● **What you have to do**
Give again, verbatim, the lines between the line that contains "What Blender Python" and the line that contains "return Matrix.Translation(eye) @", counting both ends. Pictures are excluded from the copy.

(Animation scripts)
<<<<

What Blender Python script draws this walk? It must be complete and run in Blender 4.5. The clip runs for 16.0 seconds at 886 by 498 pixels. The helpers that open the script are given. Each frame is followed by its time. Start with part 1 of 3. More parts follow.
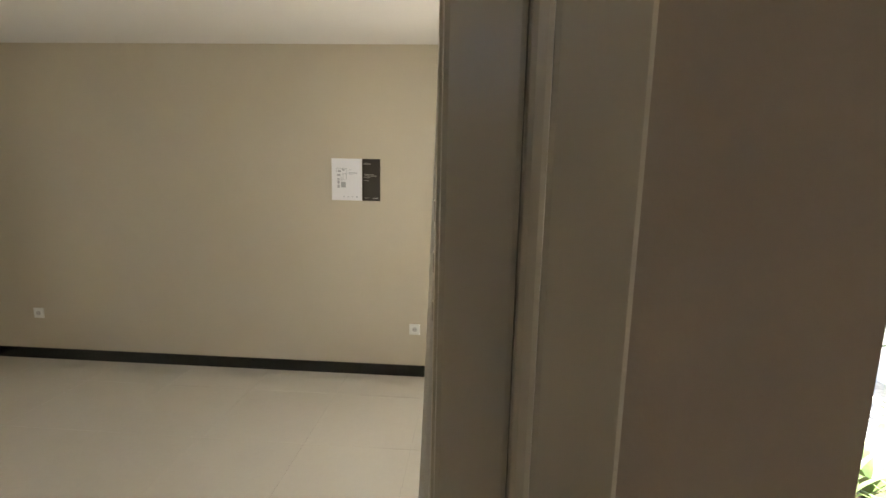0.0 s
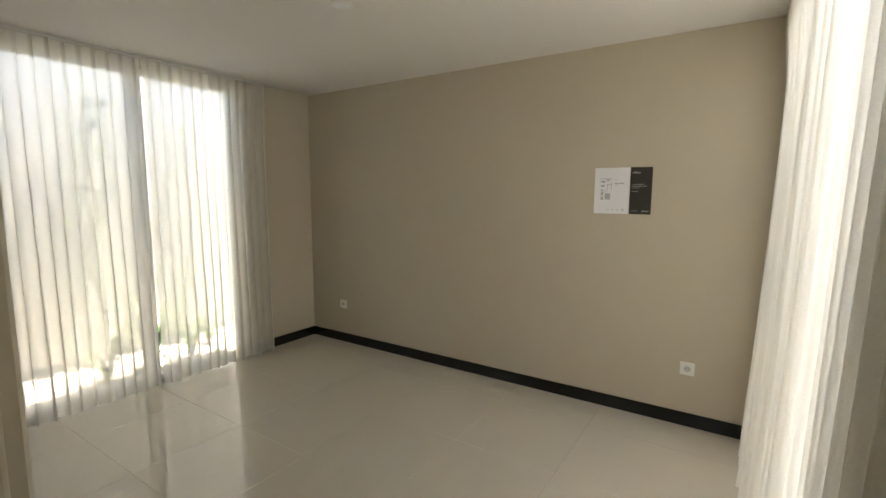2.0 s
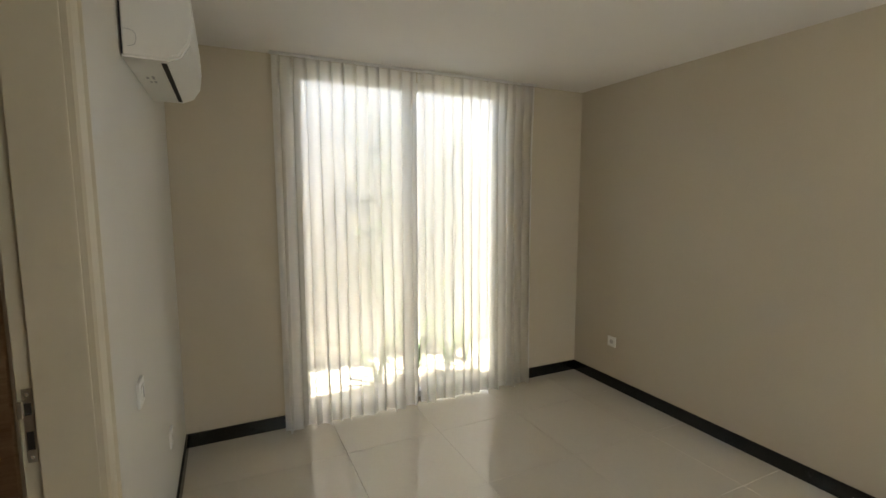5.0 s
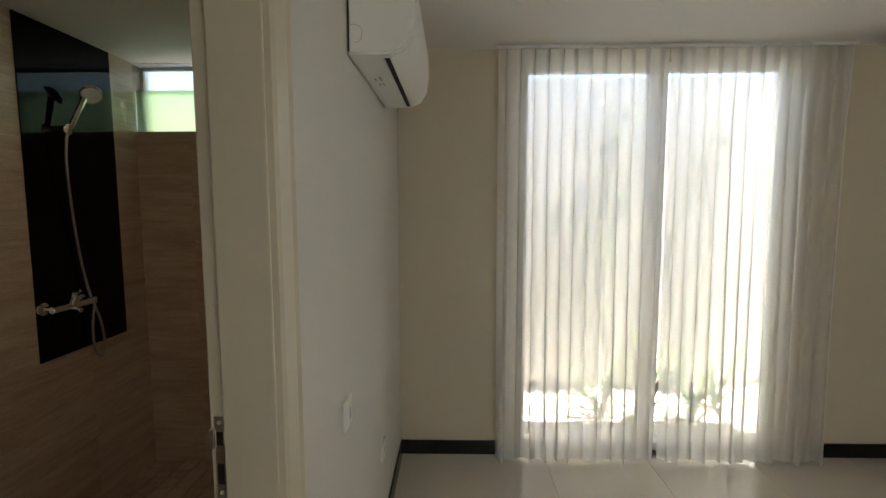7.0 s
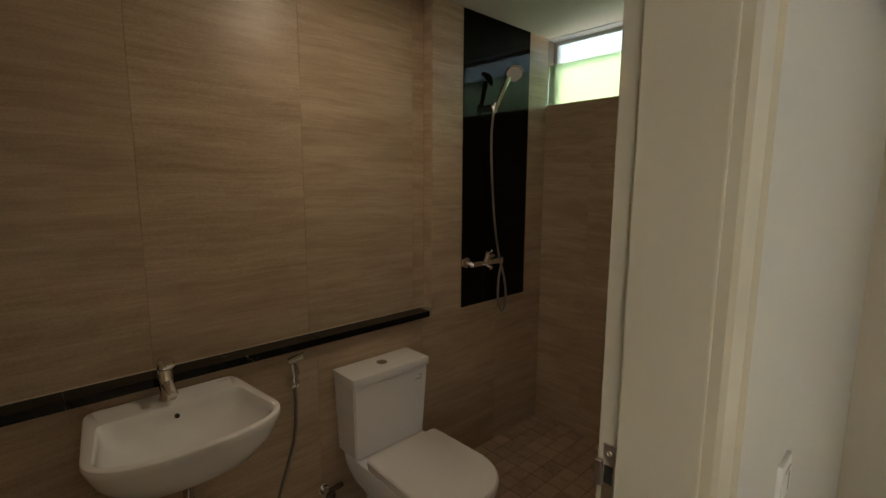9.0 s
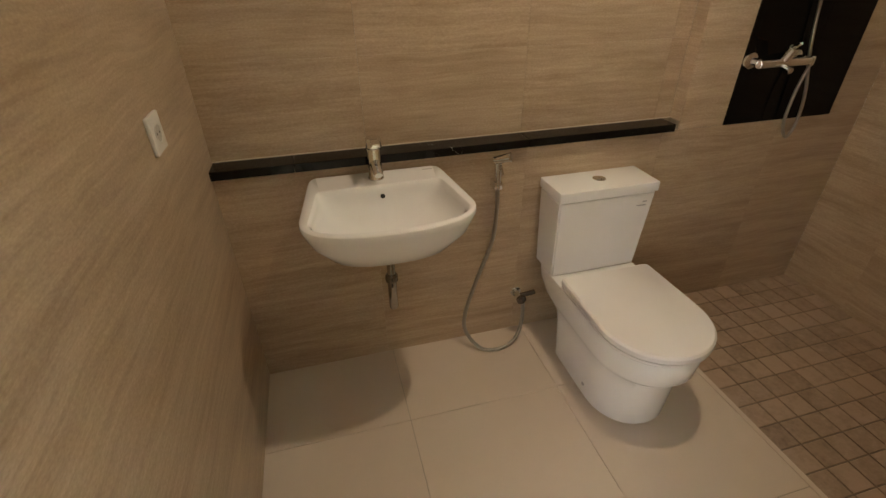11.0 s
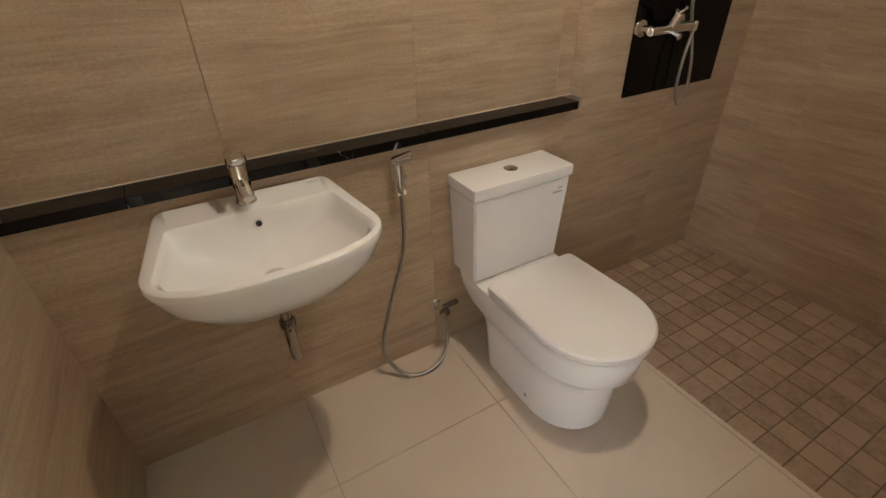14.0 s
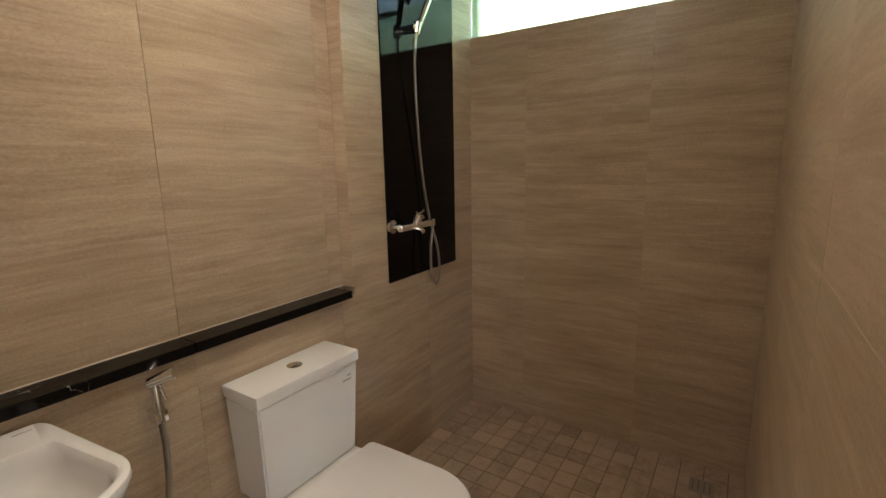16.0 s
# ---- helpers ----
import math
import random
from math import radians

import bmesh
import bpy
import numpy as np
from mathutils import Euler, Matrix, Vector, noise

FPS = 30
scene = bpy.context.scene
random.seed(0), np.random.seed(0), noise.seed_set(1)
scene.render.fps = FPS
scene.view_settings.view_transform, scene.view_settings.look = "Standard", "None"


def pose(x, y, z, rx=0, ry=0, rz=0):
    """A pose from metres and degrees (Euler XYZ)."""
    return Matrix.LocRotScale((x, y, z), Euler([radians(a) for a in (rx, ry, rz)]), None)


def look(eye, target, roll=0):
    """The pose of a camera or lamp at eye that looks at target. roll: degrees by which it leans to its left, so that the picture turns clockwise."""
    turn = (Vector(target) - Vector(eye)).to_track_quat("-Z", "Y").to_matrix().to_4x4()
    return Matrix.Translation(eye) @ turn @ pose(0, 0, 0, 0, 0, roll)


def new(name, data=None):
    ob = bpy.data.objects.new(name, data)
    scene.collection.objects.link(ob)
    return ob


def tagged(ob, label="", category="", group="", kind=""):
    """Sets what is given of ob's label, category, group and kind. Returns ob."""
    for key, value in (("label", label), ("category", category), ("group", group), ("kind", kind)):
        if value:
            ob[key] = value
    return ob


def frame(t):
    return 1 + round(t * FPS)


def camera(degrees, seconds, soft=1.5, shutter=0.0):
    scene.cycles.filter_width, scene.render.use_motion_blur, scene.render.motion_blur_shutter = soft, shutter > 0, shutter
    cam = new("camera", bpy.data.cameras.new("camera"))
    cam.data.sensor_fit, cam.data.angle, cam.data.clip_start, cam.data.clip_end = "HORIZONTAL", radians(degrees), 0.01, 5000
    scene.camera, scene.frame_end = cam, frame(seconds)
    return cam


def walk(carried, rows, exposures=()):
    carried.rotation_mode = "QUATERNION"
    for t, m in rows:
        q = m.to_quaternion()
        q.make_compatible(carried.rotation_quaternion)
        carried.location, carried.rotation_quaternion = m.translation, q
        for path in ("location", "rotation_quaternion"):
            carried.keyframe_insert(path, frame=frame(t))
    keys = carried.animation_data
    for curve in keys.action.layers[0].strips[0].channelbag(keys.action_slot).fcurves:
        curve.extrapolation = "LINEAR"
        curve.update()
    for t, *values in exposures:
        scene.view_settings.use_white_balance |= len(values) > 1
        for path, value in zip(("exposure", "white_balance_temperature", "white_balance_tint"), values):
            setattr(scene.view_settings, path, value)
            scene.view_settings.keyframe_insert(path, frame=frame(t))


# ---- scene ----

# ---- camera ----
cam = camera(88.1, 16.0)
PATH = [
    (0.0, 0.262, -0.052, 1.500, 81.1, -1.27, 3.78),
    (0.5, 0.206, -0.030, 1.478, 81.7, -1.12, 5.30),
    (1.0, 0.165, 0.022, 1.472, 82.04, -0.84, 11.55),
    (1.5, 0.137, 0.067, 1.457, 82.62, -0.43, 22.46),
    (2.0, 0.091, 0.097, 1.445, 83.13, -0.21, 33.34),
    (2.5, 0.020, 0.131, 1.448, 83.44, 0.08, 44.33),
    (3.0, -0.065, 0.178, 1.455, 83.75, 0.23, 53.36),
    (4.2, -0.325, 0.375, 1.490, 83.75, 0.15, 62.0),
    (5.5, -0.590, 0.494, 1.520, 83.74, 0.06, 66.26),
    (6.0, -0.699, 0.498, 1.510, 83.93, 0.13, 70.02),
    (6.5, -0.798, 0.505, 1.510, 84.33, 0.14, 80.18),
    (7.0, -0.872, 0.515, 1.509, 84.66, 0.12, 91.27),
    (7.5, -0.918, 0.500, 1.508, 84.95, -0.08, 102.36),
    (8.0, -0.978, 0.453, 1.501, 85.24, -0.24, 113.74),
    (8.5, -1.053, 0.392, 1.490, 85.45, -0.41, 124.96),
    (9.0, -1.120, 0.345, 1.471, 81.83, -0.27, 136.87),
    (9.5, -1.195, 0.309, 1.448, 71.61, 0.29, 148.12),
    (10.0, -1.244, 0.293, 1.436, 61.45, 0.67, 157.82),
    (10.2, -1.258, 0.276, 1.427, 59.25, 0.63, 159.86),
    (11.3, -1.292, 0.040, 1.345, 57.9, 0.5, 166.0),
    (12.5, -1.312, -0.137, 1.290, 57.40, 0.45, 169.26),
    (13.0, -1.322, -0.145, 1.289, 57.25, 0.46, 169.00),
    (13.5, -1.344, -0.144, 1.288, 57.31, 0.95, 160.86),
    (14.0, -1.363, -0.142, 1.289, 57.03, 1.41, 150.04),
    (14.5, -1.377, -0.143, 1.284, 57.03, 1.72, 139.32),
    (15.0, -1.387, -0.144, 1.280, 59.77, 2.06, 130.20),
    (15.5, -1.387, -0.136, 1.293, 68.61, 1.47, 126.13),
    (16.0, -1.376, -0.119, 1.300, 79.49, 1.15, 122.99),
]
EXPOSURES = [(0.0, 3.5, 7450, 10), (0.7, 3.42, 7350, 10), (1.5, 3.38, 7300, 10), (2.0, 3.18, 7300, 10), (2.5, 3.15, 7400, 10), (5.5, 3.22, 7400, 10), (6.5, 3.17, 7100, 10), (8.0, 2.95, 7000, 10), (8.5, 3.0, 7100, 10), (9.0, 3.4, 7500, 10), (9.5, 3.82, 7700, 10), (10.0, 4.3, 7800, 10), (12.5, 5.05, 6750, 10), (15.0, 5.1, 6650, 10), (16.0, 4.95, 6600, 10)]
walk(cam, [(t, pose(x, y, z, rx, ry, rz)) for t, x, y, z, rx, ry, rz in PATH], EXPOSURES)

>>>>
<<<<

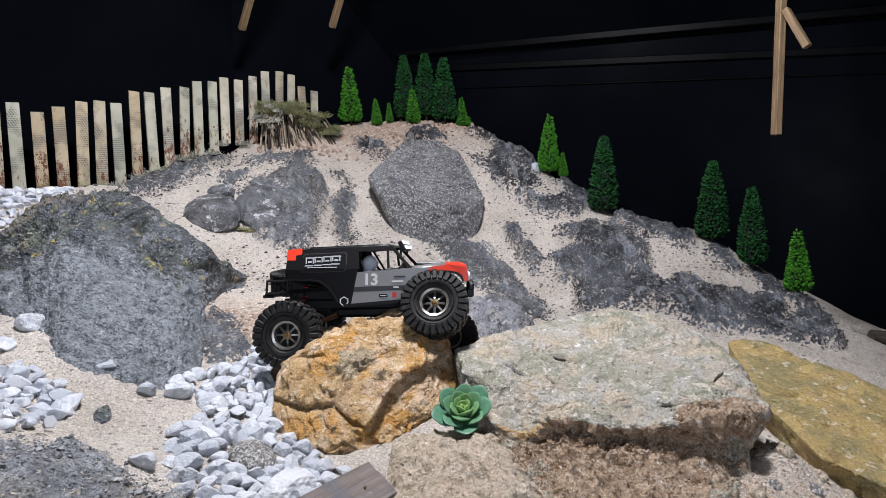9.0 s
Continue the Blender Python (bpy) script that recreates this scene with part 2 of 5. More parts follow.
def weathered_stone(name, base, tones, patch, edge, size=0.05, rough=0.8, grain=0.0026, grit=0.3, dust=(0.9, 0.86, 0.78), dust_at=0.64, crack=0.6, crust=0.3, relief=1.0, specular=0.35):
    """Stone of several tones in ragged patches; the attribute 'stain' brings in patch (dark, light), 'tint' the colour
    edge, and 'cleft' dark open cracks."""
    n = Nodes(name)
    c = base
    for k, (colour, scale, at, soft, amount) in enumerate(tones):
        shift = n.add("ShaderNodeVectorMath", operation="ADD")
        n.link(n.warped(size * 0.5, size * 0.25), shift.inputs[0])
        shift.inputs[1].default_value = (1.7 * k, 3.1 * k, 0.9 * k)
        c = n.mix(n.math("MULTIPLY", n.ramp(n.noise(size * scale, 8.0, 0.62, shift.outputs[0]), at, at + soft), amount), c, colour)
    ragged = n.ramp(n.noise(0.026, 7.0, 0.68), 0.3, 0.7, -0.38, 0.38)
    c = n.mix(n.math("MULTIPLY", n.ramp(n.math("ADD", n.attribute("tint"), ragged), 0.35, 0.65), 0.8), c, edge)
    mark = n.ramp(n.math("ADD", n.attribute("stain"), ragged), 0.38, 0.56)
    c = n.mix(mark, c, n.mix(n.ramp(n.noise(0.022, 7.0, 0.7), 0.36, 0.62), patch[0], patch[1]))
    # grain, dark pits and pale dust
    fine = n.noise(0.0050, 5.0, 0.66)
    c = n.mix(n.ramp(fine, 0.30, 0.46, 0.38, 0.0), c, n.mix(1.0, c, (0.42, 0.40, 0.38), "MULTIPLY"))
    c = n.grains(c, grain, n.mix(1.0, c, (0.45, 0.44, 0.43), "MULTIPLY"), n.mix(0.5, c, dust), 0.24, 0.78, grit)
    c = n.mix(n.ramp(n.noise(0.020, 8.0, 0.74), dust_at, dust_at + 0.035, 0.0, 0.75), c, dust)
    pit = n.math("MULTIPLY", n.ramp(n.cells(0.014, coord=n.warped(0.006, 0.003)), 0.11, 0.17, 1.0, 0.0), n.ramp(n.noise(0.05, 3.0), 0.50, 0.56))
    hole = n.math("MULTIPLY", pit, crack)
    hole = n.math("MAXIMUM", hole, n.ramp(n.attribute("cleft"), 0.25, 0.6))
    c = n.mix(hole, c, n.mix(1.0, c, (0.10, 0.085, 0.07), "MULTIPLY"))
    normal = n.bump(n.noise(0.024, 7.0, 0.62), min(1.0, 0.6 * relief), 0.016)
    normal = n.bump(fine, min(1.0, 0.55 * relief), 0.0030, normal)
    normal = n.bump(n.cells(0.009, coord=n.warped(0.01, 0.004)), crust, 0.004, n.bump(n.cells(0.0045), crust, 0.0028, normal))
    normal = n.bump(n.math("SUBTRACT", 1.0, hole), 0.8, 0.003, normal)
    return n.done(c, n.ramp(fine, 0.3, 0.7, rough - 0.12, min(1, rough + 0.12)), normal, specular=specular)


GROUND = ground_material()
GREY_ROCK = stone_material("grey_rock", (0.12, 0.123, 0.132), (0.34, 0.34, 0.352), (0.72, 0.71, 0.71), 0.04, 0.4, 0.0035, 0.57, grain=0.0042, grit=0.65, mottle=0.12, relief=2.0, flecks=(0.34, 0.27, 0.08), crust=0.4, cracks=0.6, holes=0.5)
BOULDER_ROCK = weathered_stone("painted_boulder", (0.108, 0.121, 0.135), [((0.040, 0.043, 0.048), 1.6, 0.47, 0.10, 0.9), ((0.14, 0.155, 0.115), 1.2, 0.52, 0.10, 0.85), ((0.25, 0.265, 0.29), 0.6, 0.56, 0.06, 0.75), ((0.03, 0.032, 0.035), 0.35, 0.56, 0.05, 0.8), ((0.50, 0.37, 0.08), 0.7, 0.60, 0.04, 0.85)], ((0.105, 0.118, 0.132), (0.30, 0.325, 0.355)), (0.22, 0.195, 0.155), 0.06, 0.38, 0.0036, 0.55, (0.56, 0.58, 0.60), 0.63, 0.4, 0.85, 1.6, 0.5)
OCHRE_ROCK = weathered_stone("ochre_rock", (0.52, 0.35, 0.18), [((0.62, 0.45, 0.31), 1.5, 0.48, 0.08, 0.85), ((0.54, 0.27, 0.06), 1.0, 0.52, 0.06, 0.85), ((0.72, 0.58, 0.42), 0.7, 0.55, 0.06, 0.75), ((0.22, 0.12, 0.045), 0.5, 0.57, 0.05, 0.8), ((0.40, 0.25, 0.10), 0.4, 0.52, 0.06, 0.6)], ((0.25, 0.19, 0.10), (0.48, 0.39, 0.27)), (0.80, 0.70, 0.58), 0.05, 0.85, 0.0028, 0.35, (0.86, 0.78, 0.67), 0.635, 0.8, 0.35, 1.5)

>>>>

● **Response to the task**
What Blender Python script draws this walk? It must be complete and run in Blender 4.5. The clip runs for 16.0 seconds at 886 by 498 pixels. The helpers that open the script are given. Each frame is followed by its time. Start with part 1 of 3. More parts follow.
0.0 s
2.0 s
5.0 s
7.0 s
9.0 s
11.0 s
14.0 s
16.0 s
# ---- helpers ----
import math
import random
from math import radians

import bmesh
import bpy
import numpy as np
from mathutils import Euler, Matrix, Vector, noise

FPS = 30
scene = bpy.context.scene
random.seed(0), np.random.seed(0), noise.seed_set(1)
scene.render.fps = FPS
scene.view_settings.view_transform, scene.view_settings.look = "Standard", "None"


def pose(x, y, z, rx=0, ry=0, rz=0):
    """A pose from metres and degrees (Euler XYZ)."""
    return Matrix.LocRotScale((x, y, z), Euler([radians(a) for a in (rx, ry, rz)]), None)


def look(eye, target, roll=0):
    """The pose of a camera or lamp at eye that looks at target. roll: degrees by which it leans to its left, so that the picture turns clockwise."""
    turn = (Vector(target) - Vector(eye)).to_track_quat("-Z", "Y").to_matrix().to_4x4()
    return Matrix.Translation(eye) @ turn @ pose(0, 0, 0, 0, 0, roll)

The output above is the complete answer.